Exercise objective:
Gather every line below where "recreates" appears.

━━━━━ Data lines ━━━━━

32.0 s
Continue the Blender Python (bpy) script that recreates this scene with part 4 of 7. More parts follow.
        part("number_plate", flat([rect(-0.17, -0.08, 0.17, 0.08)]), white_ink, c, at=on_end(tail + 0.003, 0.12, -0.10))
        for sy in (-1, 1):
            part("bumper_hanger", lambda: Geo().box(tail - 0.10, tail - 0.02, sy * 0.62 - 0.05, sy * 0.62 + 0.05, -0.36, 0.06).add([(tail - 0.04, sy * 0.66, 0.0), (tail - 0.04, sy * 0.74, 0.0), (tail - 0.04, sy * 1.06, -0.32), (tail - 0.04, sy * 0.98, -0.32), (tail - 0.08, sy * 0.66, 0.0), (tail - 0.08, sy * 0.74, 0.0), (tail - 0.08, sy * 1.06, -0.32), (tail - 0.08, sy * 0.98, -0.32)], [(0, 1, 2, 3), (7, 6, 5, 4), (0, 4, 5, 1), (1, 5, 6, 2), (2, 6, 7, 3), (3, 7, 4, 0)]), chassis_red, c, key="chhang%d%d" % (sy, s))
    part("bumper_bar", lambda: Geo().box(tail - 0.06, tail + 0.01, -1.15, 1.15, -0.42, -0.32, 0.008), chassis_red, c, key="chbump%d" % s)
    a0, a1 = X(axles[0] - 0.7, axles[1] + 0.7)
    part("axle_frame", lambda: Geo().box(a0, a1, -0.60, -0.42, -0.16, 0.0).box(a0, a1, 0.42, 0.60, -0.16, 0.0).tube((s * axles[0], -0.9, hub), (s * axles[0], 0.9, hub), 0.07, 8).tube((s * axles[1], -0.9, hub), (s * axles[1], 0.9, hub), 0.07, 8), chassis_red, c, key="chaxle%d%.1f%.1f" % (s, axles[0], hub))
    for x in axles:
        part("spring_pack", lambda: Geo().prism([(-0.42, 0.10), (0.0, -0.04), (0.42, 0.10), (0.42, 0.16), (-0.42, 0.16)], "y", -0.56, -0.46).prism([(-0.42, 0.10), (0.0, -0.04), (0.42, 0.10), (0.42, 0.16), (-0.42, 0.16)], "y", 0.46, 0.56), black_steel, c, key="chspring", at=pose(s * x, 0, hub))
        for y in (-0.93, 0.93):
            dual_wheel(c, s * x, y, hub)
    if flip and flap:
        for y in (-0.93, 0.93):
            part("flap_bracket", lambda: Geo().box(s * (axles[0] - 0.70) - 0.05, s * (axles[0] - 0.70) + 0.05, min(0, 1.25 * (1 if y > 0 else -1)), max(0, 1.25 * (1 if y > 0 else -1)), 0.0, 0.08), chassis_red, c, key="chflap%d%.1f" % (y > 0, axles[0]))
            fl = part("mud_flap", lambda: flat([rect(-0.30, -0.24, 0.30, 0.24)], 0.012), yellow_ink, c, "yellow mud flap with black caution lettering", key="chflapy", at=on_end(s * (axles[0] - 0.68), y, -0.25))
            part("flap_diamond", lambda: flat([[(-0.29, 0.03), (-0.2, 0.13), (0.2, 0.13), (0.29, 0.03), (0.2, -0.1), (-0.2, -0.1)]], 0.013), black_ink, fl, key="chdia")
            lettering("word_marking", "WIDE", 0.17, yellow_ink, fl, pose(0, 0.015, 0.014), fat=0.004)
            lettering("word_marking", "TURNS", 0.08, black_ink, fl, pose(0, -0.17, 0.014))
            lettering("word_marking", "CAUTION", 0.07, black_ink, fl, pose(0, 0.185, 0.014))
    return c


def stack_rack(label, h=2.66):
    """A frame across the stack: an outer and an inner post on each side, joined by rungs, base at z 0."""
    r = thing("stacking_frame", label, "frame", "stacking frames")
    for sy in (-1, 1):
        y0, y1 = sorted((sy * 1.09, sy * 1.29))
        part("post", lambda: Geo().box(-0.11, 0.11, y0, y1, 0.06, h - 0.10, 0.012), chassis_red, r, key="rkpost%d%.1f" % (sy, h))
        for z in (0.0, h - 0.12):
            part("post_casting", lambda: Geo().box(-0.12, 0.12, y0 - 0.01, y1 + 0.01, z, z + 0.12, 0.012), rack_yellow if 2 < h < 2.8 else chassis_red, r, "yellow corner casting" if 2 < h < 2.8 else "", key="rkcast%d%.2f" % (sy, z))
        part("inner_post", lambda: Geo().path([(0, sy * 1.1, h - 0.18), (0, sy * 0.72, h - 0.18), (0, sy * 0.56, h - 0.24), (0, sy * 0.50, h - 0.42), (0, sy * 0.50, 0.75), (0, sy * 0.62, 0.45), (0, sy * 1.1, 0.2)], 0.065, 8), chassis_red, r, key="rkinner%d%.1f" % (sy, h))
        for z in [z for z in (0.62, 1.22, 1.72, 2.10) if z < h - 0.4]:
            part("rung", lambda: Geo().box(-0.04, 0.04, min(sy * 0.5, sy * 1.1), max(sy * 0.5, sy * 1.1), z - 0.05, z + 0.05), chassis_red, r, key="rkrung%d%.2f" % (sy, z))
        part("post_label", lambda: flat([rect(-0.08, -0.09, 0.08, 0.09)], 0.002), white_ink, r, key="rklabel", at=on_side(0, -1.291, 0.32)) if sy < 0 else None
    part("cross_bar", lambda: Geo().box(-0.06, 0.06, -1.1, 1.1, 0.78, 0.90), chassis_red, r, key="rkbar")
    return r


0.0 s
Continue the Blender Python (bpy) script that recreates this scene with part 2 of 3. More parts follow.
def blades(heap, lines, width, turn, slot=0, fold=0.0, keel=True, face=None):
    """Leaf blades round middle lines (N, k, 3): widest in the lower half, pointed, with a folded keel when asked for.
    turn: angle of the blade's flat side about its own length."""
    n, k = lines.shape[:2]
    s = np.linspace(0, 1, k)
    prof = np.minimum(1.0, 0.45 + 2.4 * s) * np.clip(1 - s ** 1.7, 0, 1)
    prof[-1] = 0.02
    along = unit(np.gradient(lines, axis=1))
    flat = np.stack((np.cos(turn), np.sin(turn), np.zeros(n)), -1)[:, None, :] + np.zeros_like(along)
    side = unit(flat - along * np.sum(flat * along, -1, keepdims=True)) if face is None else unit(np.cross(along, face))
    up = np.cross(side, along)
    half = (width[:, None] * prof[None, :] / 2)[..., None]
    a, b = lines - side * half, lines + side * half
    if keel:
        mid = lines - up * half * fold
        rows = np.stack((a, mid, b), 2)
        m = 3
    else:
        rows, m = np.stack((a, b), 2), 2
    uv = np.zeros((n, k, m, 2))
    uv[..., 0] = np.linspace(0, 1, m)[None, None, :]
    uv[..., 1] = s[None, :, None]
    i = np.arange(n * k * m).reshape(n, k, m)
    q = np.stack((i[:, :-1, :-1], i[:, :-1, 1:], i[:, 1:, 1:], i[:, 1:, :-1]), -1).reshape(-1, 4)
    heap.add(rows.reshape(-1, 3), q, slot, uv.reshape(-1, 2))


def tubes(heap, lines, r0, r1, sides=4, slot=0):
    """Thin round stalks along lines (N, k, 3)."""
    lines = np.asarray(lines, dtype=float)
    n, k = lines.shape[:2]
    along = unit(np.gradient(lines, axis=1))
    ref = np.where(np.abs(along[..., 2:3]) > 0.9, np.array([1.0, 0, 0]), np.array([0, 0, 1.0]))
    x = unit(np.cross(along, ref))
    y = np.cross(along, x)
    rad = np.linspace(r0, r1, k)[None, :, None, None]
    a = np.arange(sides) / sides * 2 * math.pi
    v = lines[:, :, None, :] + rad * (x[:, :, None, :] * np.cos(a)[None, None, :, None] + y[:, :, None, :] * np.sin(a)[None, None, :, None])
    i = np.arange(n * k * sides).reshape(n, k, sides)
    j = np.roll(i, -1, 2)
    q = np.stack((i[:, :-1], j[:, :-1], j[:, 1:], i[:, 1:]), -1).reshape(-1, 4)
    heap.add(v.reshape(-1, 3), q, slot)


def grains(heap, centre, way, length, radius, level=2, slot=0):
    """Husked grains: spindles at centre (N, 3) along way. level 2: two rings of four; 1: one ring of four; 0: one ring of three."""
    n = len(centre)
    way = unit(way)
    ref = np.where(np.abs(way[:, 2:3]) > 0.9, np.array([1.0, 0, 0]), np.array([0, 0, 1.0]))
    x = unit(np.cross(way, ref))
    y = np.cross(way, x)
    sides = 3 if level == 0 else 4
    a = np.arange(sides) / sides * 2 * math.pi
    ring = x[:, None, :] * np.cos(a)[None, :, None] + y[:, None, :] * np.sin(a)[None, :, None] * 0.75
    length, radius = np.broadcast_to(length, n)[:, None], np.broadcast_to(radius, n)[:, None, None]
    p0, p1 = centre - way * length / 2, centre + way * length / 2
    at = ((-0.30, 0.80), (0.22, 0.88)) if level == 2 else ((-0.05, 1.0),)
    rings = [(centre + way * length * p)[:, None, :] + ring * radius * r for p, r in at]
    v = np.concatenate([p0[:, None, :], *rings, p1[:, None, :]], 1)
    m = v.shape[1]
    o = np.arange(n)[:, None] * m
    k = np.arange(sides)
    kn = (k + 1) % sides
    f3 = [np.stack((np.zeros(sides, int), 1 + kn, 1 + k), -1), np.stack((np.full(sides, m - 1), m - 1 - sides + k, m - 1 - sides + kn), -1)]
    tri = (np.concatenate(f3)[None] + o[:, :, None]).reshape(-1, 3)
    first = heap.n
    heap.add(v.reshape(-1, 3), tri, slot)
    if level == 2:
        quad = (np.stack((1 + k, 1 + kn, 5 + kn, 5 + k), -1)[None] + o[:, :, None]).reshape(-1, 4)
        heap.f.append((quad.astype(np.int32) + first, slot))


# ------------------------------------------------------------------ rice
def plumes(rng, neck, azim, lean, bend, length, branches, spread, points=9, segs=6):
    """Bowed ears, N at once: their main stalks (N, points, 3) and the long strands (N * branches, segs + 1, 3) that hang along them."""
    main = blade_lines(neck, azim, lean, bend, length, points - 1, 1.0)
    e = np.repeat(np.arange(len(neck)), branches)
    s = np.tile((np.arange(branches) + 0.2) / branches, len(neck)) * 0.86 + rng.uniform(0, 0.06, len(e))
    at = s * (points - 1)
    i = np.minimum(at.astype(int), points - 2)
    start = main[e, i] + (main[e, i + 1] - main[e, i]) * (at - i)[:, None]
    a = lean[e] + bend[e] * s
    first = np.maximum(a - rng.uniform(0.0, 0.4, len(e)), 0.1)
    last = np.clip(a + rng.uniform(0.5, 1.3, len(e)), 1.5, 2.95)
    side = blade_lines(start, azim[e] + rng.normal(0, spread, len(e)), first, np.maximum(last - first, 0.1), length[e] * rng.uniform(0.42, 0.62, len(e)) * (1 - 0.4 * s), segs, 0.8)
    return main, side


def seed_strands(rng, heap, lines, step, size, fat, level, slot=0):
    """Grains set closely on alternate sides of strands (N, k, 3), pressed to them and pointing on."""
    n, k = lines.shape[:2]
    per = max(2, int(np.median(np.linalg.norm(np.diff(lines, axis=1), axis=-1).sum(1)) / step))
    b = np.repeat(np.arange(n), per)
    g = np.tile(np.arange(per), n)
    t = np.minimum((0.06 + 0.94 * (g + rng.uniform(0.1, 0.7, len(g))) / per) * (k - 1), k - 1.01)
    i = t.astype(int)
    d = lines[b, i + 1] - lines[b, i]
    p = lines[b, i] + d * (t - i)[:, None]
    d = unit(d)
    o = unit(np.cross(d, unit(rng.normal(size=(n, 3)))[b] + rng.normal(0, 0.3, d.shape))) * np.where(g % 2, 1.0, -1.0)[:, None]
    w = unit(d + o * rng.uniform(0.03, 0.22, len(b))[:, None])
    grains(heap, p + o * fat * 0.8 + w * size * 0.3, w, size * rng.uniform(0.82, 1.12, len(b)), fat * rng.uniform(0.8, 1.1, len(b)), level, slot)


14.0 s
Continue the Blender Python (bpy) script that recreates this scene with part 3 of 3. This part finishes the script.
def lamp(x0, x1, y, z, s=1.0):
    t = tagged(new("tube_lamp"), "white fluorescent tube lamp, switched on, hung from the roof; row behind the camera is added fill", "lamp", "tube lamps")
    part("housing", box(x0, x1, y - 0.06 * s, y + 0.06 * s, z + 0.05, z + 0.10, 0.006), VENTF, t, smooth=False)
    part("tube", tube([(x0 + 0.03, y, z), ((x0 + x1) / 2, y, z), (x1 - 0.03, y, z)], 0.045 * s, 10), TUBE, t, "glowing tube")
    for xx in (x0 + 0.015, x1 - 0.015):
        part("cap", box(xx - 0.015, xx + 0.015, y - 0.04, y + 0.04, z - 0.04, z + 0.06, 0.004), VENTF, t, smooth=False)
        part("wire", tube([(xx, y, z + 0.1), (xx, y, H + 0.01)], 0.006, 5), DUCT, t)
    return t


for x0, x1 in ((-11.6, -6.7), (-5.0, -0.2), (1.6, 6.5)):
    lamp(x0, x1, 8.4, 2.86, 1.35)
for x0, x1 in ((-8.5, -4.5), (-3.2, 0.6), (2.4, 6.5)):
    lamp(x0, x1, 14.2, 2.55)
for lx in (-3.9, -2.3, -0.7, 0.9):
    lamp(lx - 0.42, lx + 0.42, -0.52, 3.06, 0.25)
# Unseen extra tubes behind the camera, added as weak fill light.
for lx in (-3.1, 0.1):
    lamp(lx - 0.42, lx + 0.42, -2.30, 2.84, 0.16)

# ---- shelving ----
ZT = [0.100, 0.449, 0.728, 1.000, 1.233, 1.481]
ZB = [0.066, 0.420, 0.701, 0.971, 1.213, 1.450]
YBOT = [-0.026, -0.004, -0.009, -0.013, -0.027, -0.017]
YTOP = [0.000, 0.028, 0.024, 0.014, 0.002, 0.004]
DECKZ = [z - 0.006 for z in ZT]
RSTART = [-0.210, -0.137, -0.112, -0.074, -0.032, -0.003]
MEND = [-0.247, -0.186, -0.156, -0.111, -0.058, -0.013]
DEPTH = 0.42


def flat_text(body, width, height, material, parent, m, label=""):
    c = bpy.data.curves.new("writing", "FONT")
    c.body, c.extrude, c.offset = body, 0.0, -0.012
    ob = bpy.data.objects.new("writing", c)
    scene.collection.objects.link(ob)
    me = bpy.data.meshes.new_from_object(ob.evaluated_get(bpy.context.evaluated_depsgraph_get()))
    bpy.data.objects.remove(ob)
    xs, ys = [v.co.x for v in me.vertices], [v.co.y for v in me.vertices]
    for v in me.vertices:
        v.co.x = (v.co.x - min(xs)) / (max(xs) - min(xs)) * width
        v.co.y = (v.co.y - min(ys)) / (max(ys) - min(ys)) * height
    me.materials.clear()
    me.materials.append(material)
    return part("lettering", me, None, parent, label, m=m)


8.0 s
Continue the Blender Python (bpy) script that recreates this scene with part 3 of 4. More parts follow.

━━━━━

Answer to the task:
Continue the Blender Python (bpy) script that recreates this scene with part 4 of 7. More parts follow.
Continue the Blender Python (bpy) script that recreates this scene with part 2 of 3. More parts follow.
Continue the Blender Python (bpy) script that recreates this scene with part 3 of 3. This part finishes the script.
Continue the Blender Python (bpy) script that recreates this scene with part 3 of 4. More parts follow.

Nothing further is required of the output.